Food, Fellowship, and Favoritism: Early Christian Meals as the Setting for James 2:1–9

James 2:1–9 pictures an early Jewish-Christian assembly (sunagoge) where favoritism toward the rich shames the poor and violates the royal law of liberty. While the setting for this scene (the “assembly”) has usually been taken as an early Christian “worship service,” recent scholarship (Ward/Allison) has resurrected the older view that James envisions a legal setting, i.e. an ecclesiastical court of sorts. I argue instead that James 2:1–9 should be understood as a hypothetical scene from an early Jewish-Christian communal meal. This yields the following: 1) Most importantly, it explains why the issue of seating/location is the focal point of the discussion. 2) It explains the social import of the instructions given to the poor man to stand (slaves stood as “waiters” at ancient meals/symposia), or to “sit down as/under my footstool” (perhaps like a dog, waiting for scraps from the table). 3) My reading finds a clear parallel to James 2 in 1 Cor 11:17–34, where Paul addresses much the same issue, namely the role of social status (honor/shame, wealth/poverty) in the communal meal, and employs much the same theological strategy, arguing that such behavior is inconsistent with faithfulness to Jesus (cf.

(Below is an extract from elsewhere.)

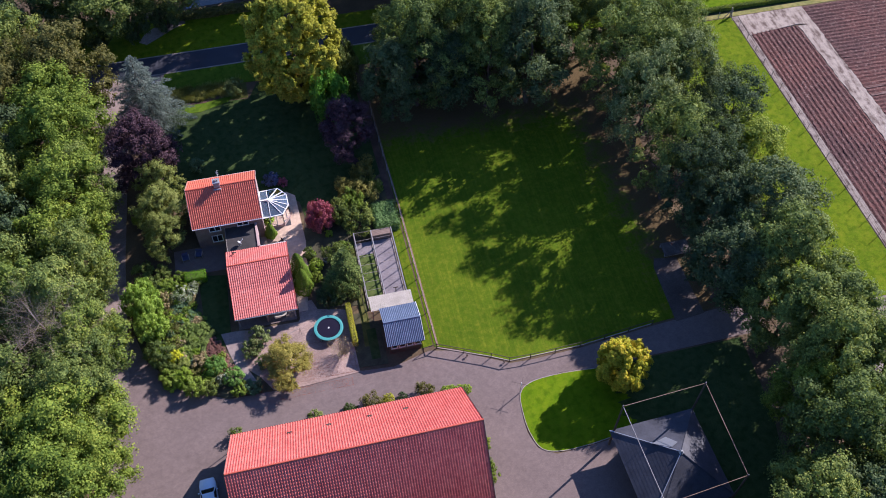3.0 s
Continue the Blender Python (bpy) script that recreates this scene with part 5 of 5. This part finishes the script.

James 2:1). 4) It suggests that James may be invoking the Jesus tradition found in the two parables of Luke 14. Luke 14:7–11 concerns a wedding feast where one’s position at the table is the crucial signifier of honor or shame. Luke 14:12–14 encourages those who host meals to invite not the rich (perhaps to secure patronage), but the poor, who would be unable to repay them. James thus echoes the dominical teaching that God’s kingdom reverses society’s judgments concerning shame and honor. This is in line with James’ frequent use of Jesus-tradition, and further explains why he mentions Jesus’ example at the beginning of his discussion of favoritism (2:1).